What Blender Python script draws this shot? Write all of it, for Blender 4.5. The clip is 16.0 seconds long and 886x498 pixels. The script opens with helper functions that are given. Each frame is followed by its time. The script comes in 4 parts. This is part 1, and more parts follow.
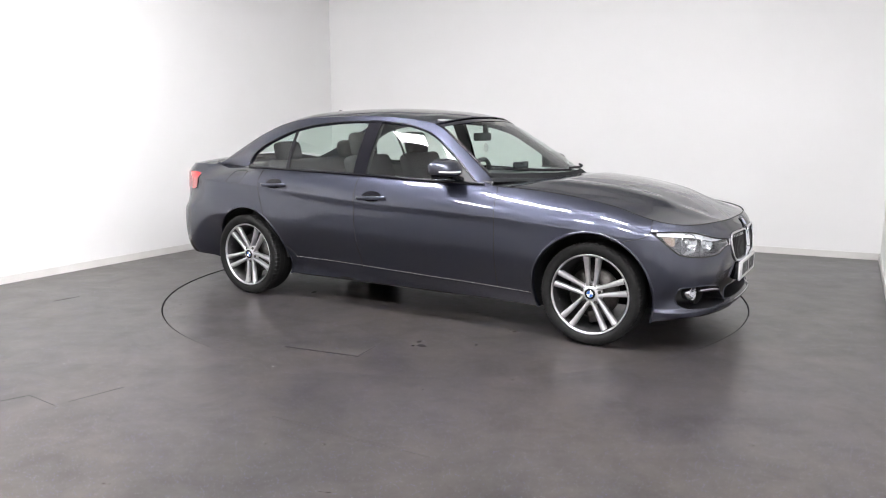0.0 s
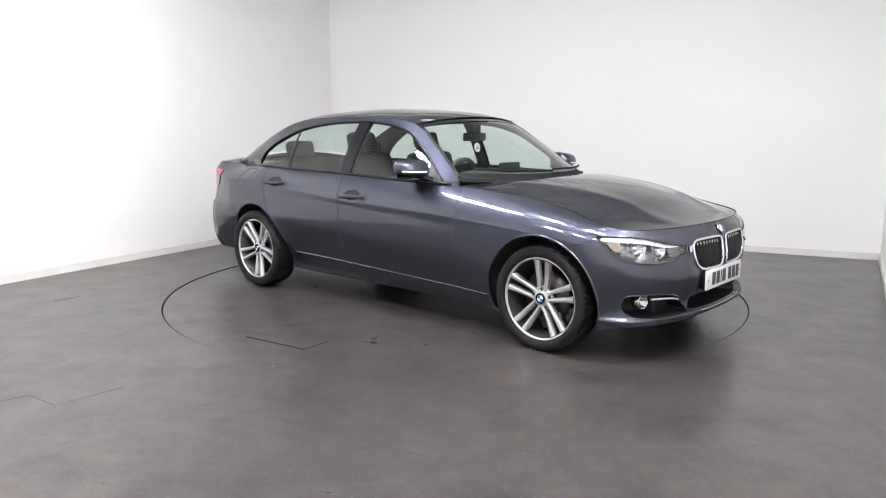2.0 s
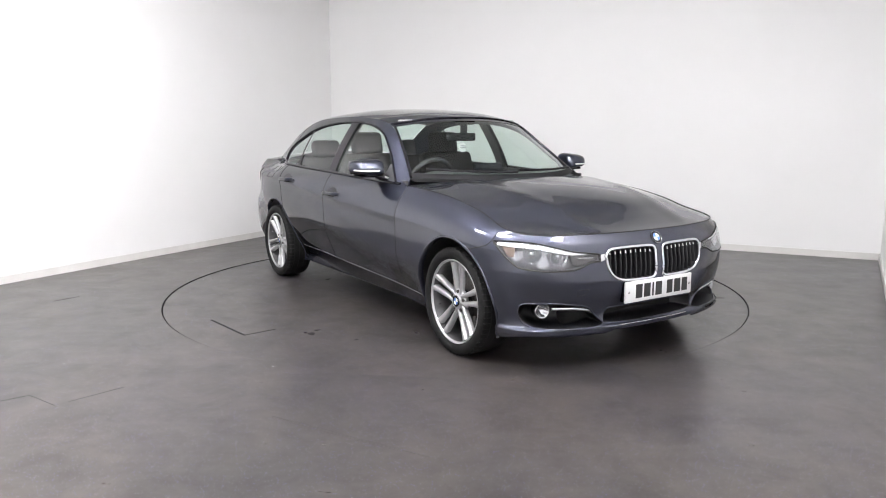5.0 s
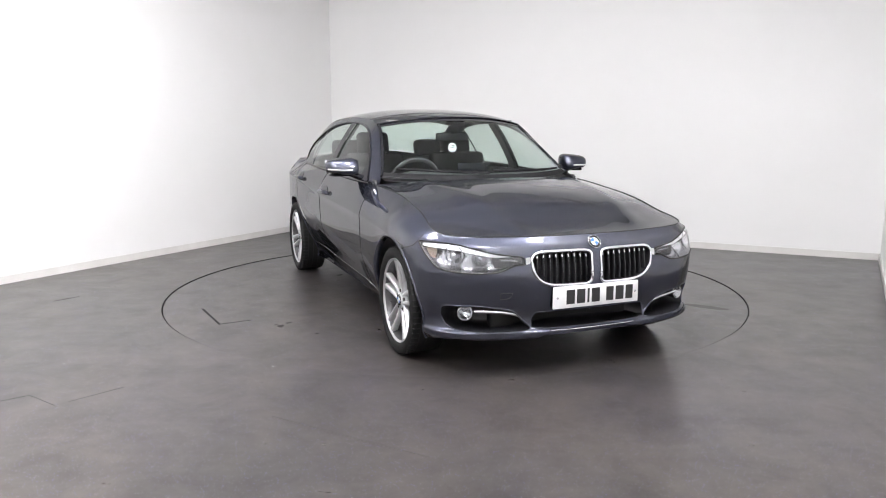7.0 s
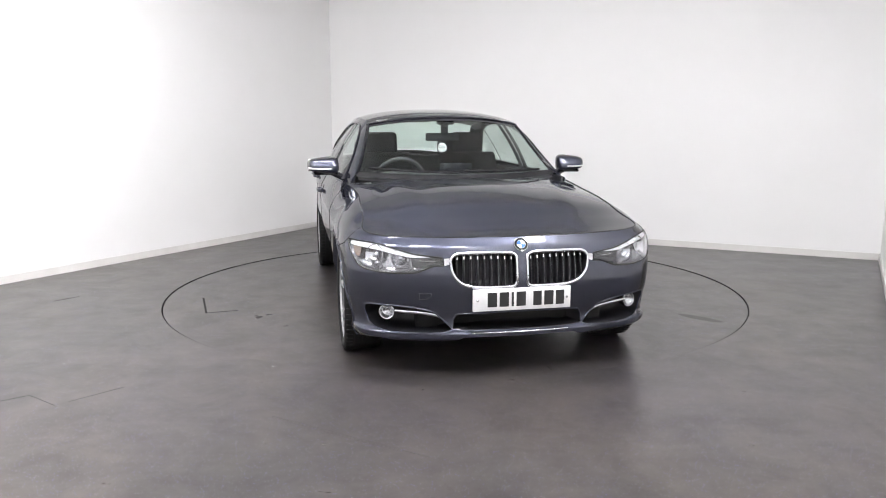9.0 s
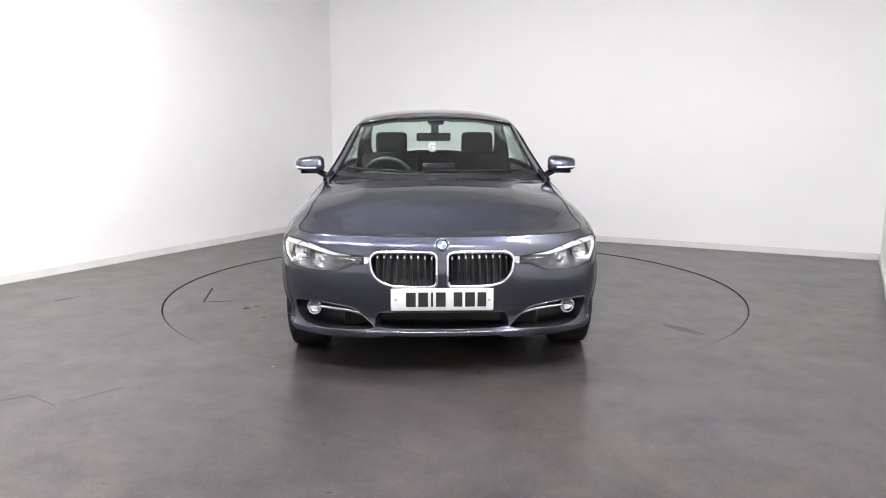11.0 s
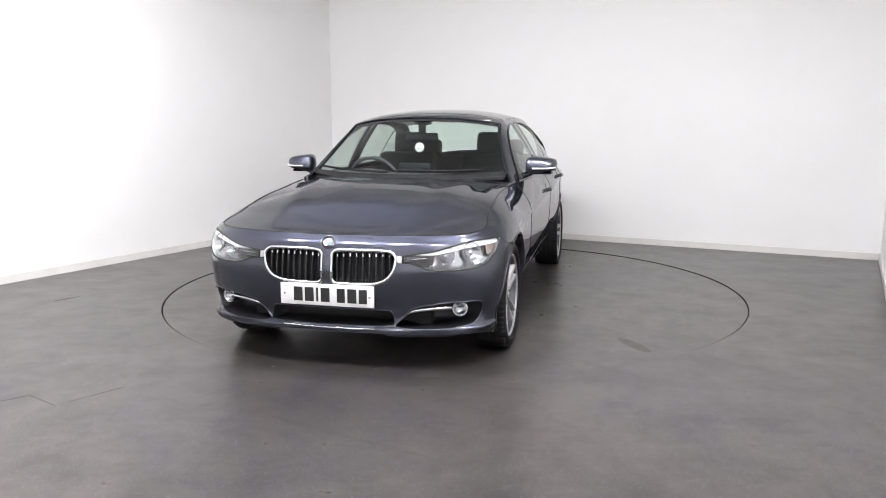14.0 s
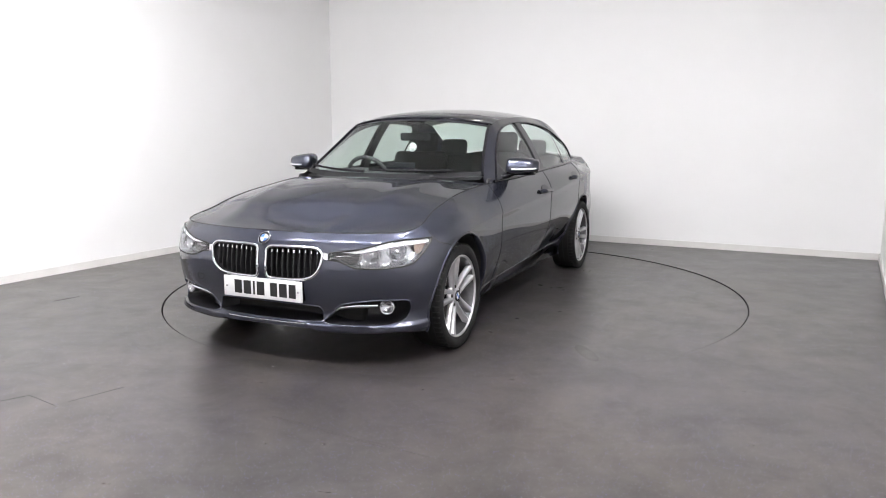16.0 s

::::::::

Reproduce the full listing faithfully, but do not carry over any pictures.

What Blender Python script draws this shot? Write all of it, for Blender 4.5. The clip is 16.0 seconds long and 886x498 pixels. The script opens with helper functions that are given. Each frame is followed by its time. The script comes in 4 parts. This is part 1, and more parts follow.
0.0 s
2.0 s
5.0 s
7.0 s
9.0 s
11.0 s
14.0 s
16.0 s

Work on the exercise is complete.